EL
MÚSICO QUE BURLÓ A LA MUERTE
La
maldad como burla en el imaginario de Jhon Jairo Zuluaga Londoño
Por Celedonio Orjuela
Por Celedonio Orjuela
Los
géneros del cuento y la poesía son como los hijos pródigos para las casas
editoriales que se ocupan del hipermercado, a quienes el rastreo del márquetin
les indica que lo único que lee el gran público es la novela; de ahí que sea
tan fácil encestar gato por liebre al desprevenido lector de cierta prosa de sonajero
que de verdaderas piezas de arte. Esto no es óbice para que los dos géneros
sigan su rumbo aunque en tiempos modernos pareciera que fuera un oficio
clandestino.
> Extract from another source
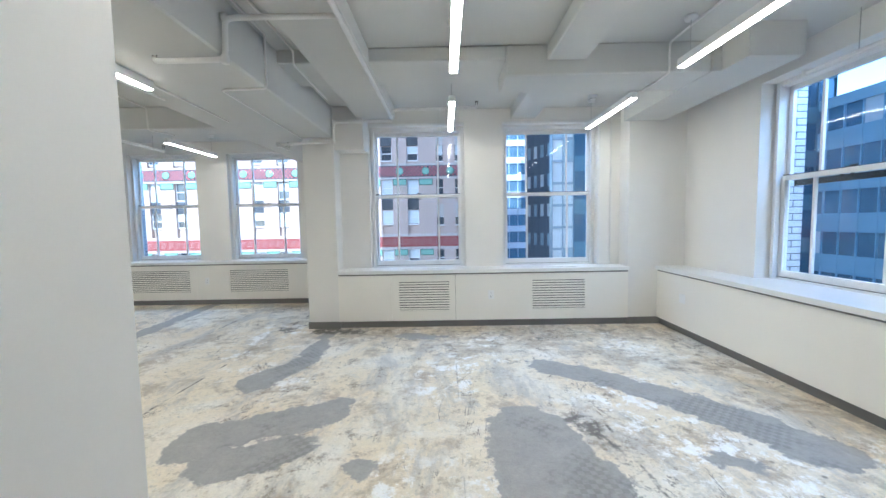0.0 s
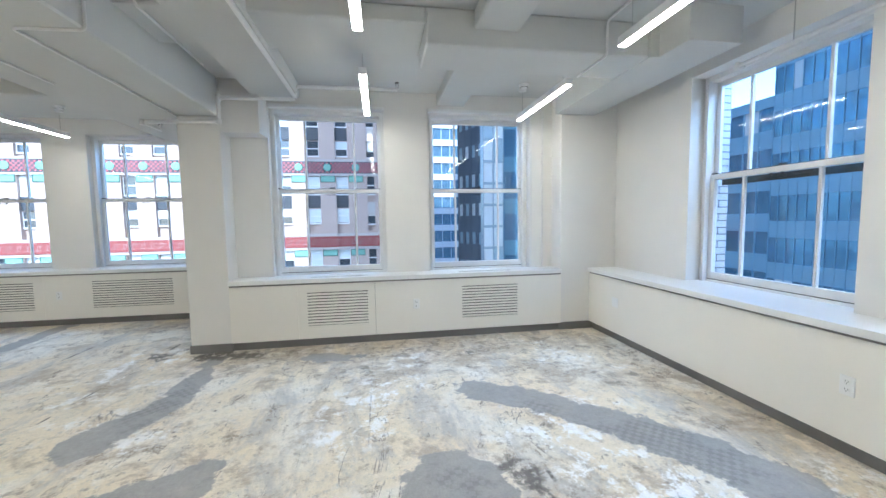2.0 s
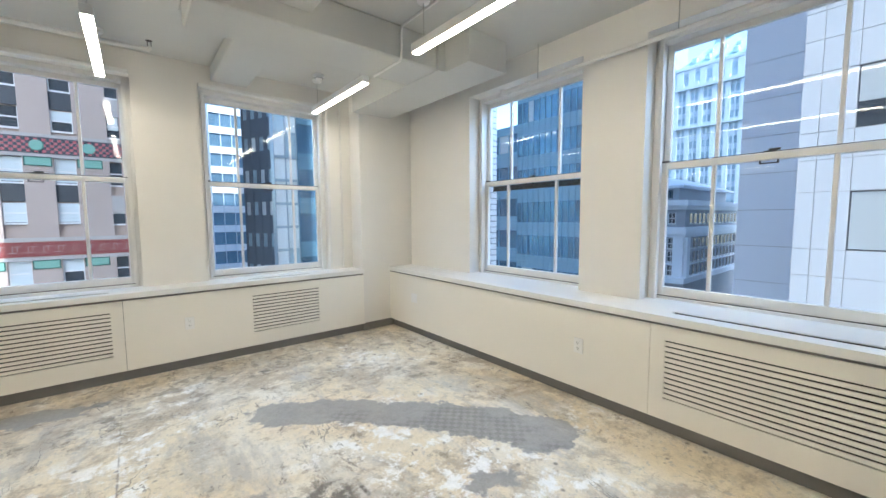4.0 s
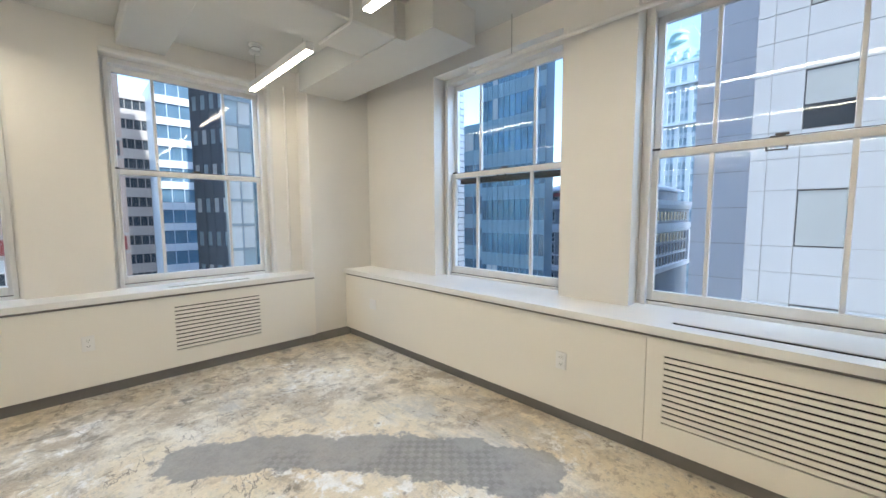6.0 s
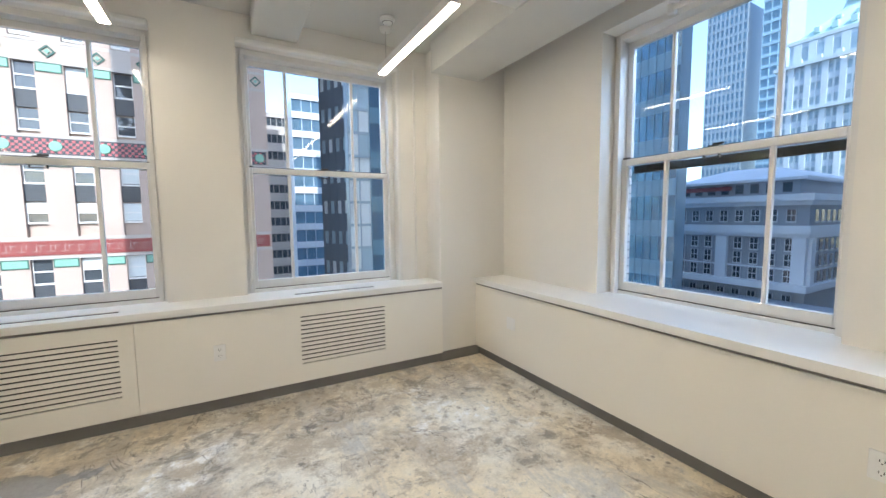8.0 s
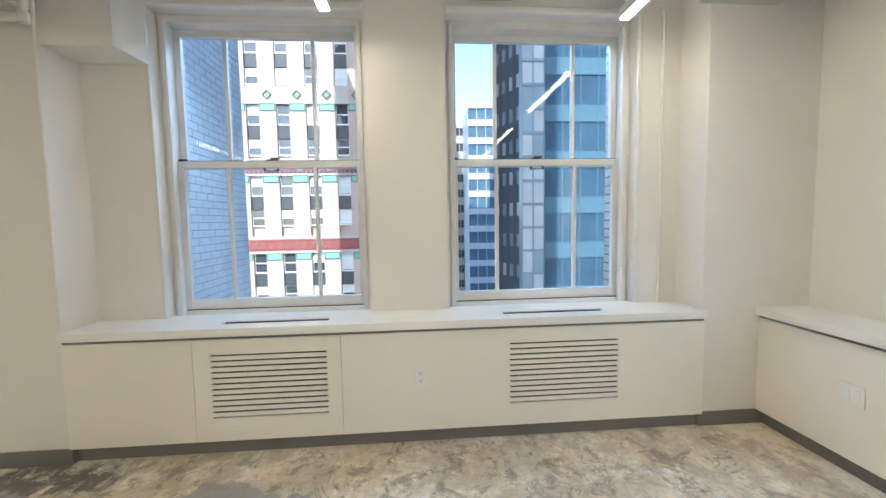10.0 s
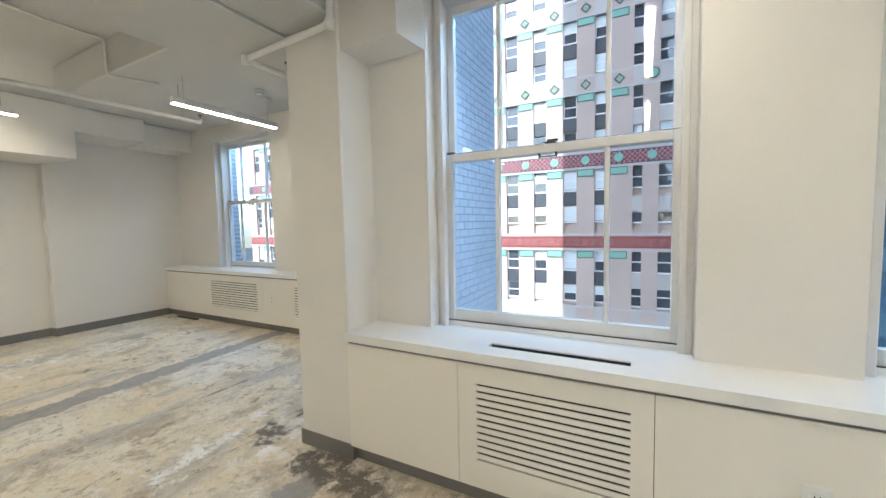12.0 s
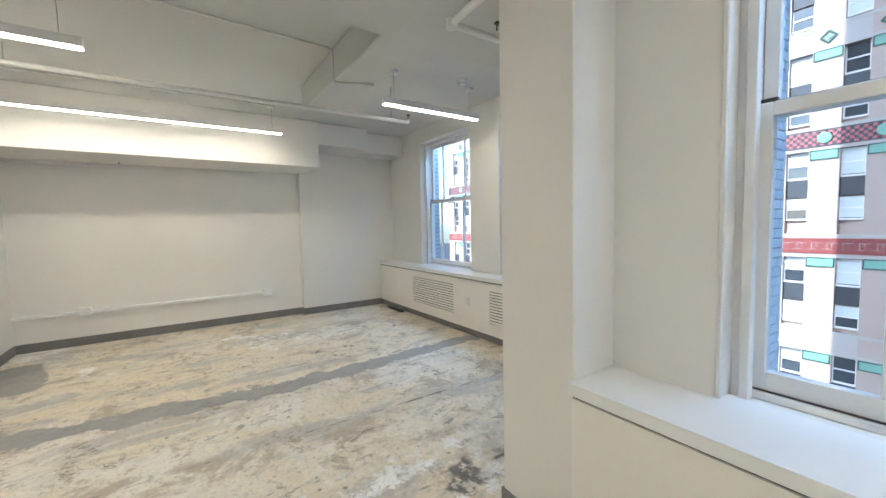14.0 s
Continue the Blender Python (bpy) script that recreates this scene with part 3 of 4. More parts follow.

Por fortuna a las dos formas las fortalece la tradición y
evolución tanto en forma como en contenido en el canon de la literatura y sus
nuevas manifestaciones.
No es
fácil sustraerse a la lectura de grandes cuentistas universales que han dejado huella
en un género tan cercano a la poesía, especialmente de la lírica que se escribe
en los tiempos que corren, rompiendo ciertos arbitrios de la tradición y la
sumerge en la prosa poética cercana al cuento corto, y el tiempo de lectura,
tanto que hoy se puede hablar de minificción, microrelato y minicuento, con sus
respectivos estudios académicos acompañados de sendas antologías que convalidan
esta forma corta de narrar y por tanto la frontera con la poesía es cada vez
más tenue. Incluso muchas veces con el aforismo, sin negar que las fronteras
existen.
En
Colombia la tradición cuentística se ha mantenido vigente como quiera que en
las diferentes etapas de la historia de este género, una o dos figuras ayudan a
configurar el parnaso de las letras colombianas. Una de las buenas antologías
de grata recordación, la compilada por Eduardo Pachón Padilla “Antología del
Cuento Colombiano”, publicada en 1959 y más recientemente el trabajo de Luz
Mary Giraldo: “Cuentos y relatos de la literatura colombiana” 2005, amén de
otros estudios que no es del caso mencionar aquí.
A Jhon
Jairo Zuluaga también le gusta narrar y lo hace tal vez por ser hijo de una
región cafetera, quizá la más dada a la oralidad en la que ayuda hasta el eco
de las montañas a reinventar sus orígenes, acompañados de diablos y otras
apariciones. En una selección de cuento que hice hace algunos años, publicado
con el nombre de “Ofrendas y
Tenciones”, decía El momento en el que en verdad declaramos al diablo nuestro enemigo, es
cuando hacemos la primera comunión. Es ahí en esa primera confesión ante el
presbítero, quien por demás se ríe de nuestros inocentes pecados, cuando el
demonio toma corporeidad de mil maneras. Desde ese momento cargamos al demonio
como ese intermediario entre lo mundano y lo absolutamente divino. Jhon
Jairo Zuluaga también en sus relatos juguetea con esa y otras apariciones o con
seres liliputienses que juguetean por las páginas, diablillos que driblan en el
rectángulo de futbol de la escuela, que escamotea a los normales, como una
visita de la muerte que llega a rochelear
como dirían en la zona cafetera; o el frío sabanero que a veces se transforma
en granizo y va quedando una escarcha que cubre los enseres de los afectados,
de allí brota una figura que cobra vida en medio de las lluvias e interroga
desde la trascendencia. O el mundo espectral que llevamos y nada mejor que
metaforizarlo con la figura del doble. Estas ensoñaciones ocurren en un espacio
rural, pero también citadino, al igual que la muerte que nos es tan molestamente
cercana a la idiosincrasia latinoamericana y antes de recibirla como una queja
o una maldición, vendría bien estar del lado de Elías Canetti en uno de sus aforismos: Todos los que aman la muerte terminan por
negarla:, aquí en estos relatos se la convoca, pero el autor nos propone burlarla en el juego de la
literatura, ese divertimento ocurre en El Músico que burló a la muerte.